#04 - SETEMBRO 2024
O corpo na interpretação
Paula Nocquet
O título do eixo O interpretador é o analisante tão logo me remete ao inconsciente intérprete que propõe J-A Miller[1]. O inconsciente é o nosso primeiro intérprete e se oferece à interpretação, como vemos nos sonhos. É o inconsciente que bem conhecemos, um grande trabalhador de ciframentos do qual Freud nos deu tantas provas. Ainda que em partes uma análise possa consistir em uma interpretação com efeito de sentido, aportando S2, é preciso em algum momento que, ao invés de favorecer a produção de sentido, isso se esvazie, isolando os S1. Assim, temos a primeira e segunda clínica que não se excluem, mas, se referem a formas diferentes para pensar o inconsciente e, talvez, formas diferentes de pensar o corpo.
Todos temos palavras que aprisionam o corpo de alguma maneira, como uma marca ou um trauma que se impôs em algum momento sem razão de ser.
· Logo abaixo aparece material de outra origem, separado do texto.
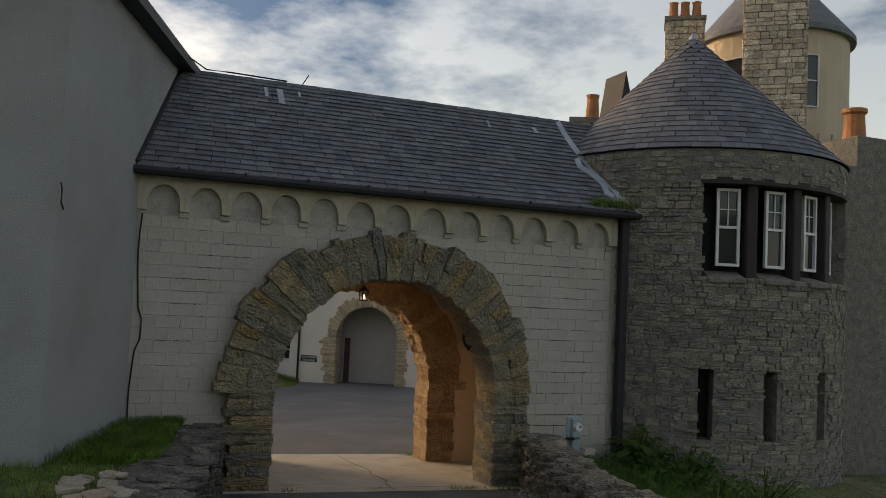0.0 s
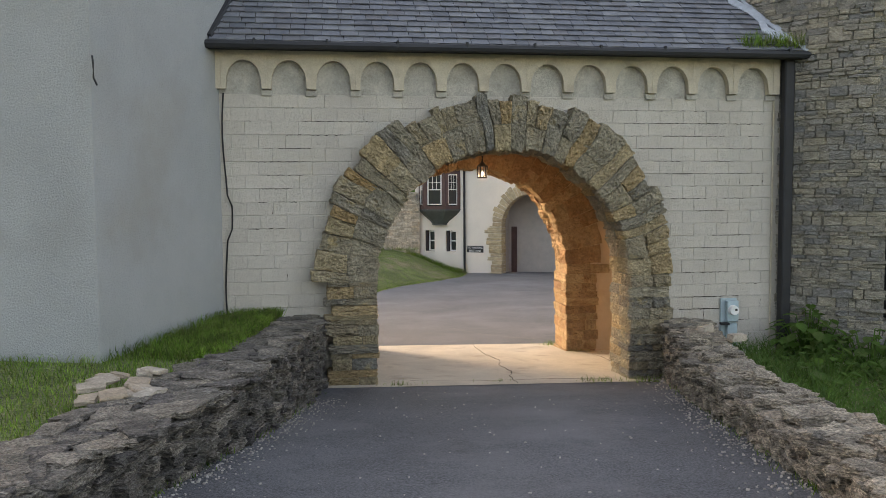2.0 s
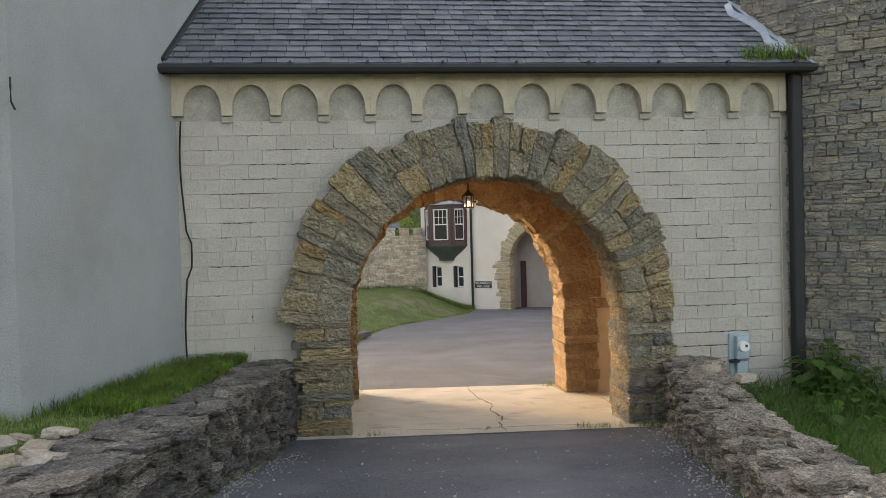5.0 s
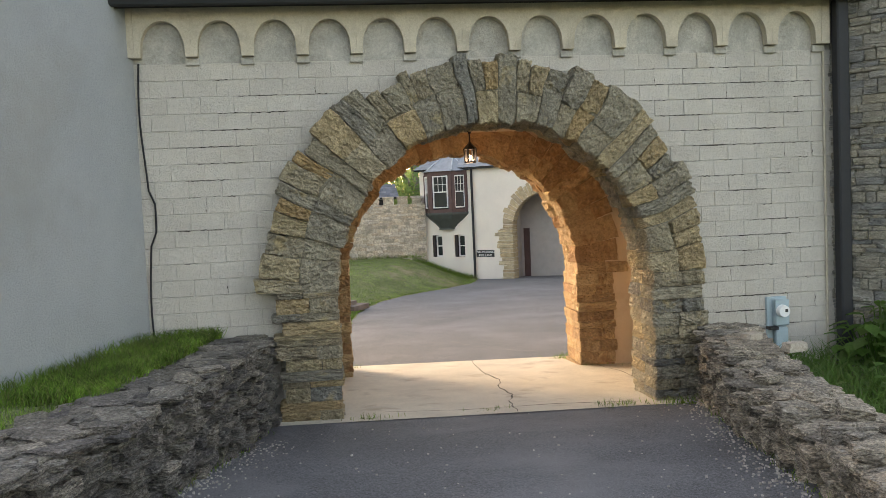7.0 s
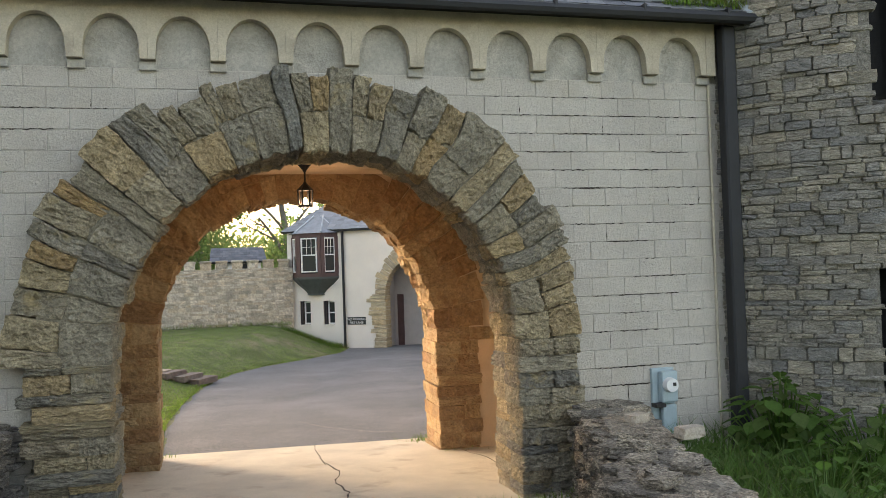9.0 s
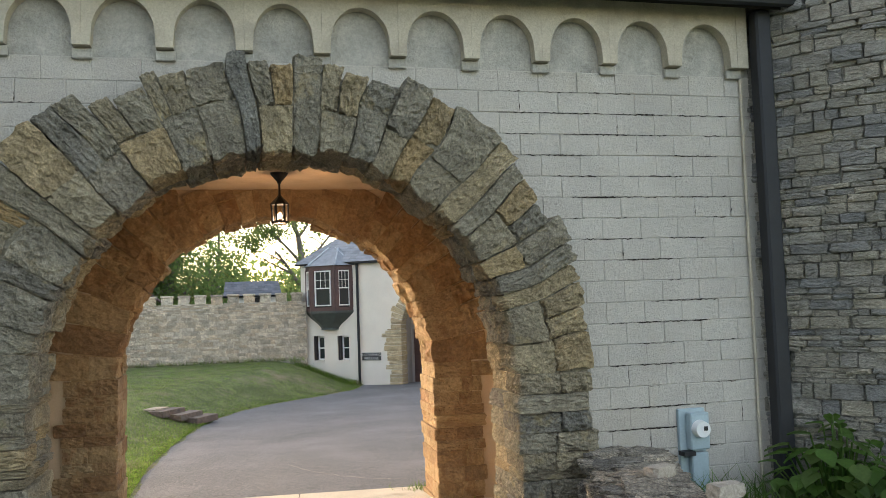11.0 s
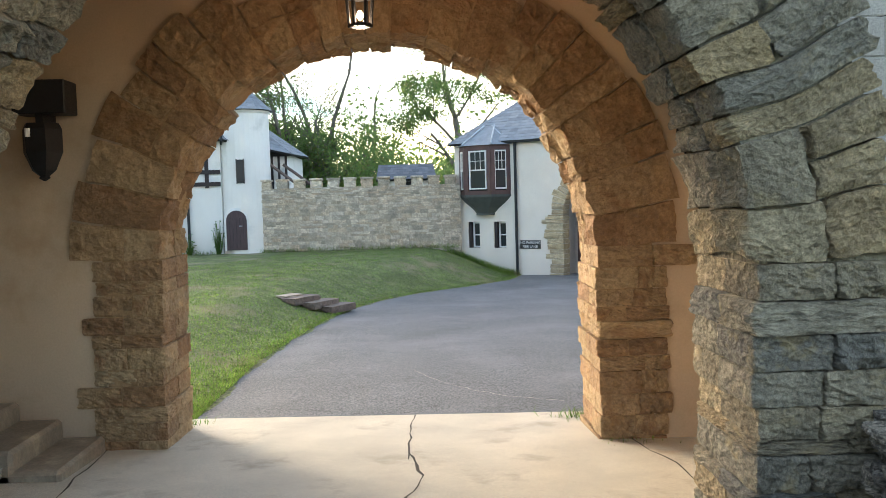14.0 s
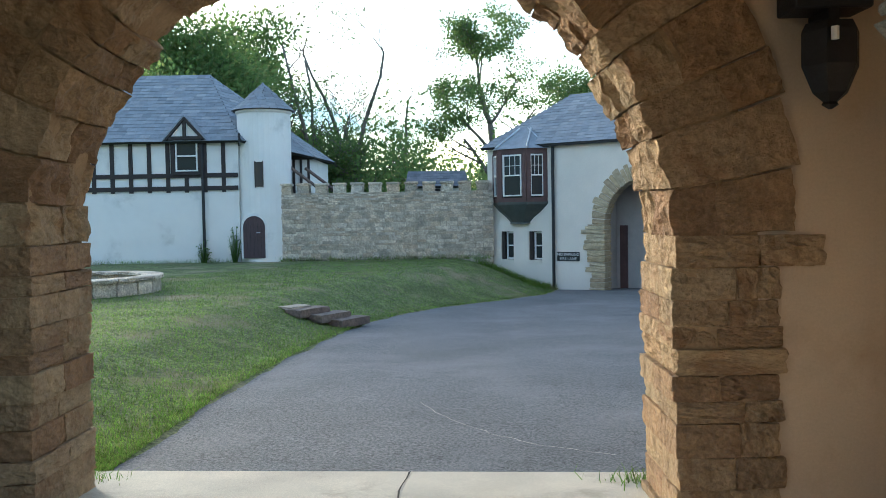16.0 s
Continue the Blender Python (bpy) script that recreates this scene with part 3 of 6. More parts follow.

A interpretação, do lado do analista, caberia ser uma espécie de míssil[2] de linguagem para essas palavras que aprisionavam. De todo modo, os efeitos são apenas verificados em um efeito retroativo. Mas, como nos orientamos para essa interpretação? Para isso, interessa-me recortar uma pergunta que Liège nos faz em seu texto, como o discurso analítico permitiria liberar o corpo aprisionado pelo discurso e então produzir um outro corpo? Existiria um corpo que não esteja aprisionado pelo discurso? De que outro corpo se trata?
Precisamos do corpo para falar, no consultório se traz o corpo e se fala dele, do próprio e do corpo do Outro. Na clínica das neuroses, enquanto as histéricas padecem do corpo, os obsessivos trabalham para mortificá-lo. A experiência analítica coloca de manifesto que o corpo não responde ali onde esperávamos, seja na sexualidade, no riso ou no espelho. Ou seja, temos um corpo do qual se goza, que nunca parece nos pertencer totalmente, pois experimentamos um certo estranhamento. Voltando ao fio da tensão entre a primeira e segunda clínica, se tomarmos o imaginário do ultimíssimo ensino, um imaginário não mais reduzido à sua imagem especular, mas a partir do enodamento de R.S.I., e que “passa a ter como marco essencial sua equivalência com o corpo”[3], me pergunto se podemos nos orientar em nossa clínica atual, pelas soluções que o sujeito inventa para habitar seu corpo, quando o simbólico é insuficiente para regular o gozo, fazendo da interpretação uma caixa de ressonância desse gozo?